Videocracy Dänemark, Finnland, Schweden, Grossbritannien 2009 – 85min.

Filmkritik

Berlus(t)conis Spaßregierung

Filmkritik: Eduard Ulrich

Silvio Berlusconi ist eine beliebte Zielscheibe für Satiriker. Erik Gandini, ein Italiener aus Schweden, knöpft sich gleich das System vor. Mit seiner anekdotischen Wahl der Schwerpunkte kann er aber nur an der Oberfläche kratzen. Vielleicht hat er damit aber genau des Pudels Kern getroffen.

Das Imperium Romanum liefert nicht nur seit je den Stoff für viele Hollywood-Epen, es bietet auch Lehrreiches fürs wirkliche Leben. Es erfand Gladiatorentodeskämpfe und warf echte Christen genauso echten Löwen zum Fraß und zur Belustigung des Publikums vor, es dehnte die Schulspeisung auf alle aus und bot gratis Unterhaltung - panem et circenses, die heute Sozialhilfe und Fernsehen heißen. Manche unken, diese spätantike Spaßgesellschaft sei sowohl Symptom ihrer Dekadenz als auch Ursache ihres baldigen Untergangs gewesen.

Da wirkt es wie eine Ironie der Geschichte, dass in Italien die Massenmedienlandschaft vom Langzeitregierungschef und Medien-Duce Silvio Berlusconi in Personalunion dominiert und als reine Unterhaltungsmaschinerie betrieben wird. Er sichert damit seine Macht und zog als Nebeneffekt eine Generation von Medienkonsumenten heran, deren Lebensziel darin zu bestehen scheint, Teil dieses Medienimperiums zu werden. Eine Möglichkeit dazu besteht beispielsweise darin, die verantwortungsvolle Aufgabe einer Velina zu übernehmen, die dem Moderator zudient, indem sie drei wichtige Funktionen erfüllt: lächeln, nichts sagen und gut aussehen.

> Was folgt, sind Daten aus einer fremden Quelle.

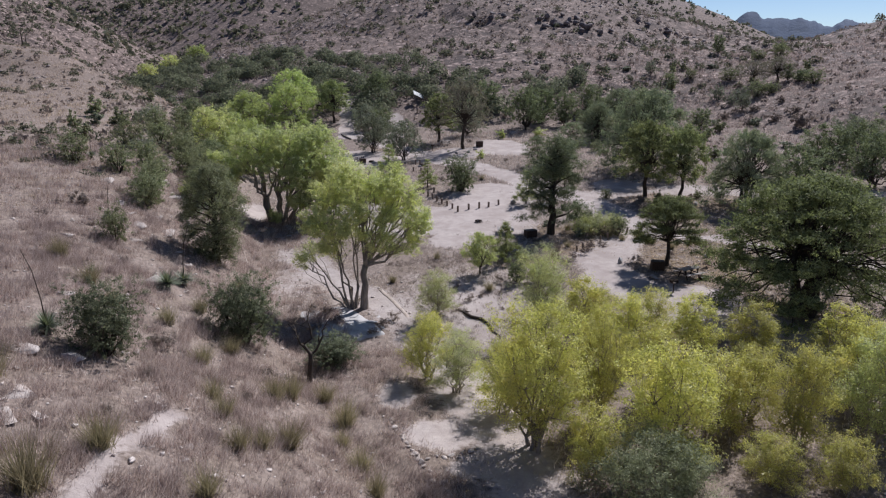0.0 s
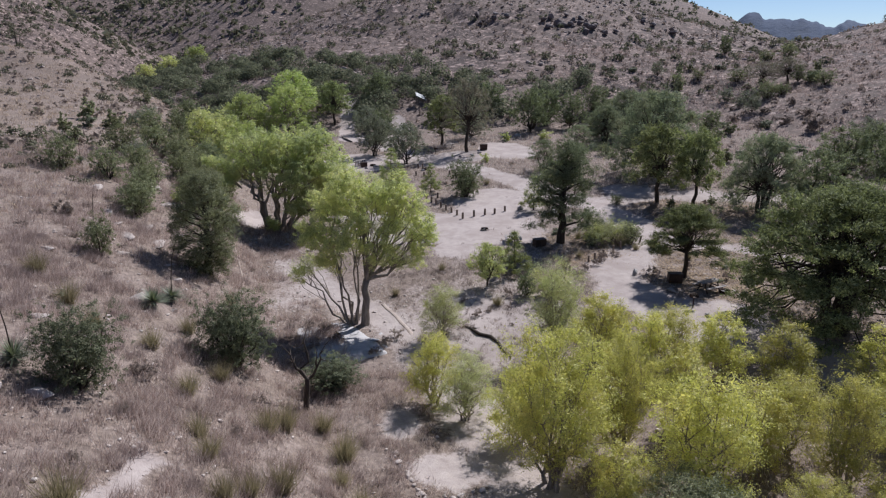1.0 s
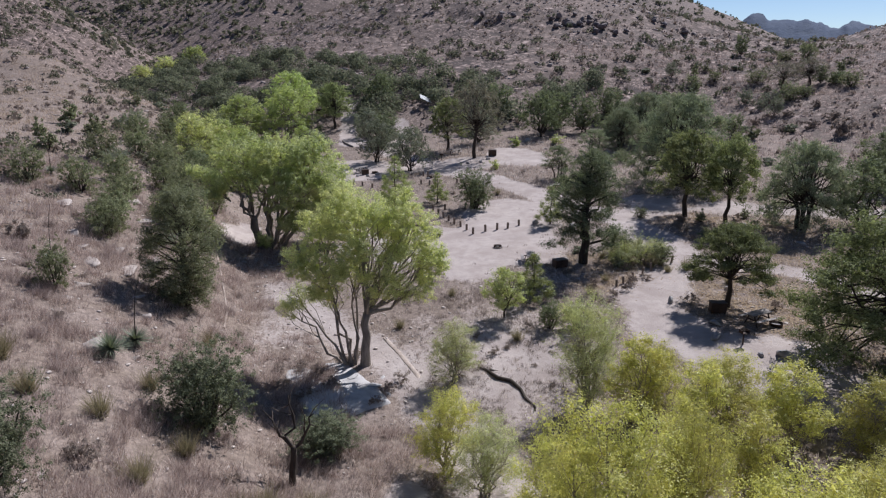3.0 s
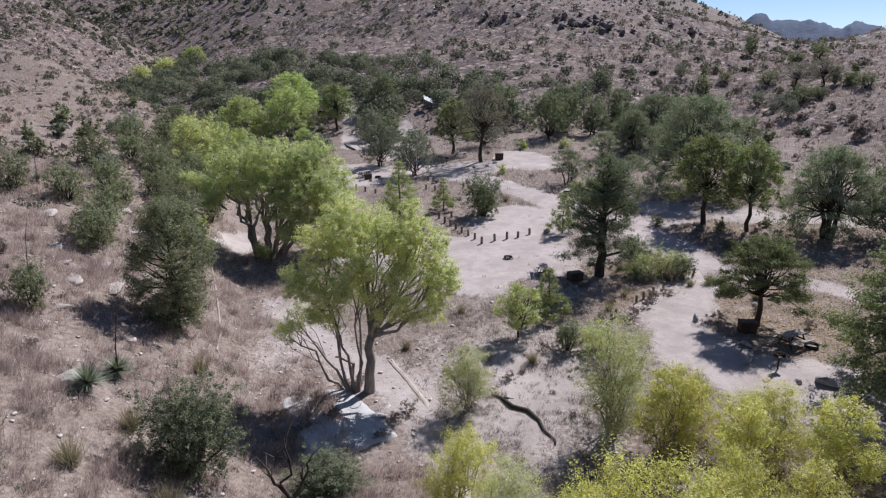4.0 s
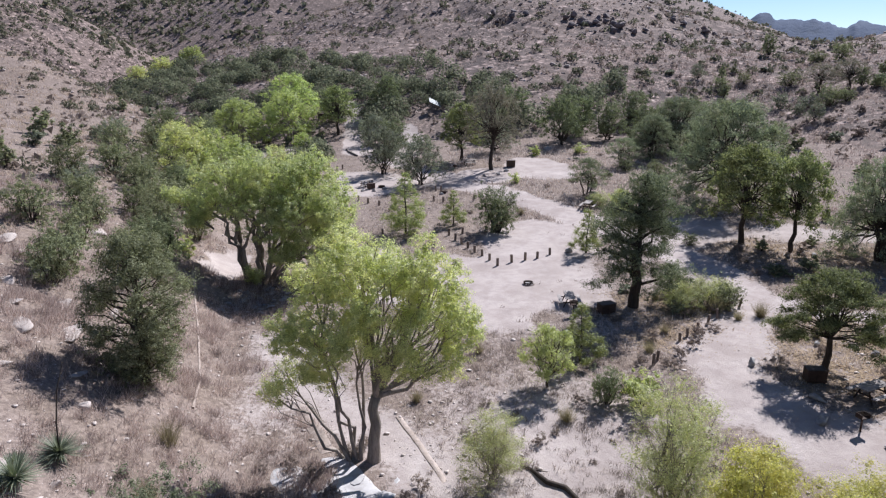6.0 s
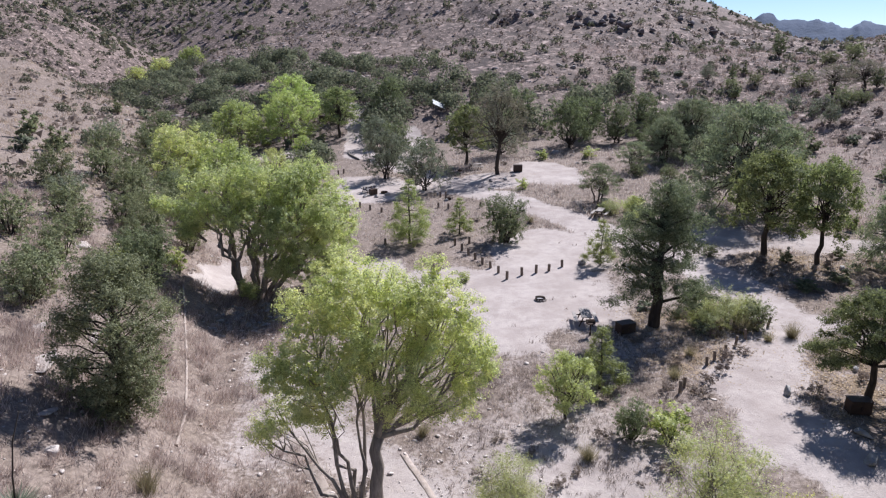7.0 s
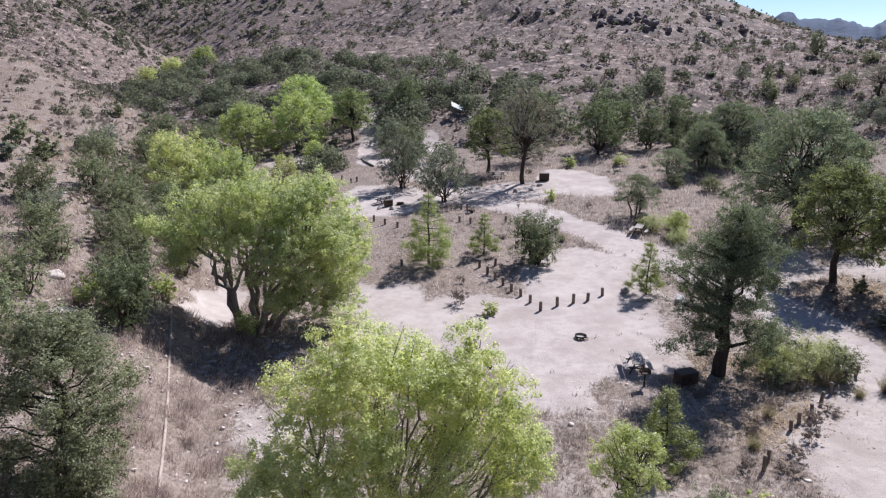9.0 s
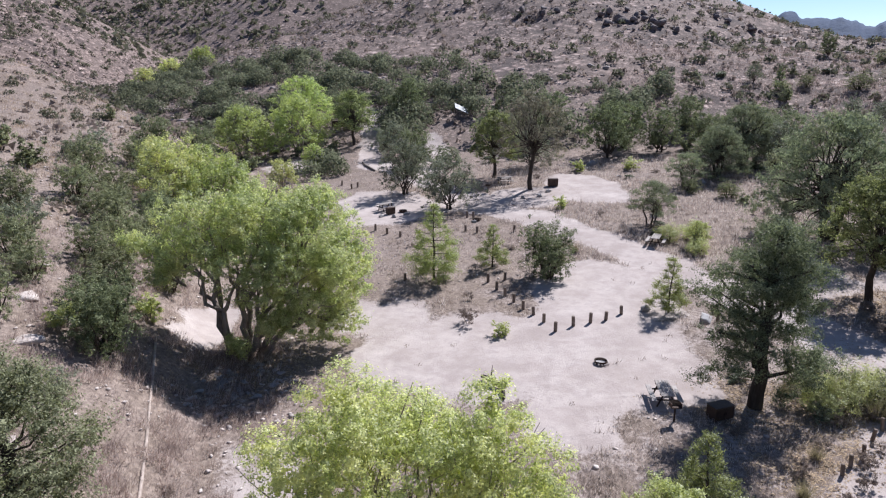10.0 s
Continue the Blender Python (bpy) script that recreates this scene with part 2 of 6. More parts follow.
ROCK_GREY = simple("grey_granite", [(0.3, (0.16, 0.15, 0.15)), (0.5, (0.33, 0.315, 0.31)), (0.72, (0.48, 0.46, 0.45))], 3.0, bump_strength=0.7, distance=0.08)
ROCK_HILL = simple("hill_rock", [(0.3, (0.19, 0.155, 0.14)), (0.5, (0.38, 0.32, 0.295)), (0.72, (0.58, 0.51, 0.475))], 1.2, bump_strength=0.6, distance=0.2)
CONCRETE = simple("worn_concrete", [(0.3, (0.27, 0.25, 0.245)), (0.5, (0.43, 0.41, 0.405)), (0.72, (0.54, 0.52, 0.51))], 2.2, bump_strength=0.5, distance=0.03)
EARTH = simple("earth_bank", [(0.3, (0.22, 0.175, 0.15)), (0.5, (0.36, 0.295, 0.255)), (0.72, (0.48, 0.405, 0.36))], 3.0, bump_strength=0.7, distance=0.08)
POST_WOOD = simple("weathered_post", [(0.3, (0.09, 0.068, 0.055)), (0.5, (0.19, 0.148, 0.122)), (0.72, (0.31, 0.255, 0.215))], 14, stretch=(1, 1, 0.2))
TABLE_WOOD = simple("weathered_plank", [(0.3, (0.20, 0.175, 0.16)), (0.5, (0.33, 0.295, 0.275)), (0.72, (0.45, 0.41, 0.385))], 10, stretch=(0.15, 1, 1))
RUST = simple("rusty_steel", [(0.3, (0.025, 0.018, 0.015)), (0.55, (0.07, 0.045, 0.035)), (0.75, (0.13, 0.08, 0.055))], 12, rough=0.7, metal=0.3)
BROWN_PAINT = simple("brown_paint", [(0.3, (0.045, 0.028, 0.022)), (0.6, (0.075, 0.047, 0.036)), (0.8, (0.11, 0.075, 0.06))], 6, rough=0.5, bump_strength=0.1)
ROOF_METAL = simple("galvanised_roof", [(0.3, (0.27, 0.28, 0.29)), (0.7, (0.38, 0.39, 0.40))], 4, rough=0.6, metal=0.1, bump_strength=0.1)
ROCK_DARK = simple("dark_outcrop_rock", [(0.3, (0.08, 0.065, 0.065)), (0.5, (0.17, 0.14, 0.138)), (0.72, (0.30, 0.26, 0.25))], 0.8, bump_strength=0.8, distance=0.3)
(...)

Erik Gandini führt drei Kronzeugen für seine Thesen im doppelten Sinne vor: Den Agenten, über dessen Schreibtisch oder durch dessen Bett jegliche weibliche bzw. männliche Medienkarriere führt; einen knapp 30-jährigen Arbeiter, der immer wieder versucht, als Talent erkannt zu werden; und einen Paparazzi der komplementären Art, der seine Bilder an die Reichen und Mächtigen verkauft, damit sie nicht veröffentlicht werden. Gandini zeigt neben dem aktuellen Programm auch einige Trouvaillen - vor allem Bilder aus der Anfangszeit von Berlusconis Privatsender, der mit einfach gestrickten, billigst produzierten und mit textilarmen Einlagen garnierten Sendungen die Unterschicht vor dem Fernseher fesseln konnte, dass sich Arbeitgeber beklagten, ihr Personal bekäme nicht genug Schlaf. Gandinis Konzept des ausführlichen Vorführens zwecks Selbstentlarvung der Selbstdarsteller bringt allerdings einiges an Wiederholung. Zudem vermisst man doch einen Blick auf die Institutionen und Gegenkräfte im Staate, damit man verstehen könnte, wer oder was genau wann versagt hat.

Jedes Volk hat angeblich die Regierung, die es verdient, aber Churchil hätte sein Votum, die Demokratie sei die schlechteste Staatsform - abgesehen von allen anderen, wohl anders formuliert, hätte er die aktuelle italienische Version gekannt. Das Diktum von der Spaßgesellschaft findet hier jedenfalls seine kühnste Ausprägung und schlüssige Fortsetzung, indem die Regierung die Zerstreuung zum Staatsziel erklärt und seine Erfüllung gleich in die eigenen Hände genommen hat.